— Start of Dataset section —

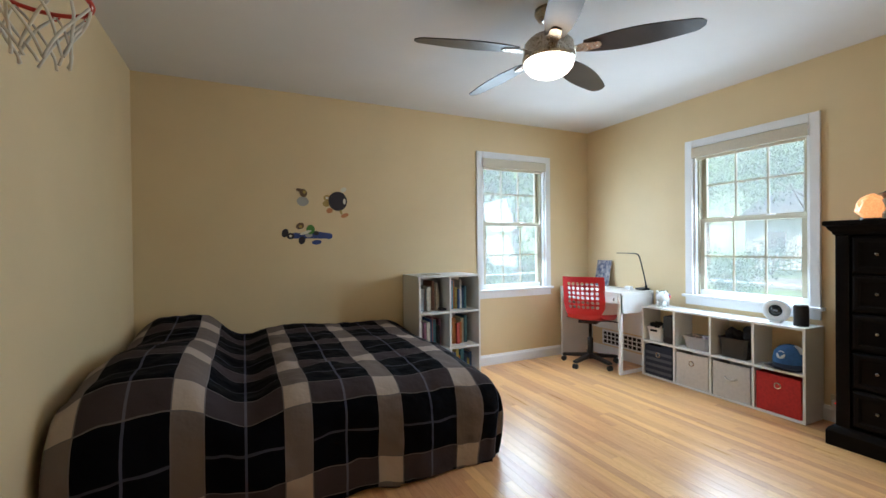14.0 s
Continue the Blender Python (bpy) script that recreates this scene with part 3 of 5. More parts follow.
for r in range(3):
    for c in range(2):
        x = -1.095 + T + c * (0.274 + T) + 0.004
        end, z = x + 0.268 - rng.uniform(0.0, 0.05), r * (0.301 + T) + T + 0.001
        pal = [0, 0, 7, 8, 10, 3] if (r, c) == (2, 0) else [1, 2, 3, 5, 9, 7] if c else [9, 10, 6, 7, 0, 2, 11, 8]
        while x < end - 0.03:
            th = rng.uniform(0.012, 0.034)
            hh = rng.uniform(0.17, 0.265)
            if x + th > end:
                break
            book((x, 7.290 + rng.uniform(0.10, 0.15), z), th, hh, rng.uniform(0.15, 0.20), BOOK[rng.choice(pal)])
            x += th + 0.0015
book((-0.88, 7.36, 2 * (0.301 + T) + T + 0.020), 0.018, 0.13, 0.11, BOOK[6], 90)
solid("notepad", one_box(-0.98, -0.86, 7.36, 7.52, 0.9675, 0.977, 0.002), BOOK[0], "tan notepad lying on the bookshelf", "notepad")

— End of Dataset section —

## Goal of the exercise
Repeat the listing in full and exactly. Do not include any images.

## Written solution
14.0 s
Continue the Blender Python (bpy) script that recreates this scene with part 3 of 5. More parts follow.
for r in range(3):
    for c in range(2):
        x = -1.095 + T + c * (0.274 + T) + 0.004
        end, z = x + 0.268 - rng.uniform(0.0, 0.05), r * (0.301 + T) + T + 0.001
        pal = [0, 0, 7, 8, 10, 3] if (r, c) == (2, 0) else [1, 2, 3, 5, 9, 7] if c else [9, 10, 6, 7, 0, 2, 11, 8]
        while x < end - 0.03:
            th = rng.uniform(0.012, 0.034)
            hh = rng.uniform(0.17, 0.265)
            if x + th > end:
                break
            book((x, 7.290 + rng.uniform(0.10, 0.15), z), th, hh, rng.uniform(0.15, 0.20), BOOK[rng.choice(pal)])
            x += th + 0.0015
book((-0.88, 7.36, 2 * (0.301 + T) + T + 0.020), 0.018, 0.13, 0.11, BOOK[6], 90)
solid("notepad", one_box(-0.98, -0.86, 7.36, 7.52, 0.9675, 0.977, 0.002), BOOK[0], "tan notepad lying on the bookshelf", "notepad")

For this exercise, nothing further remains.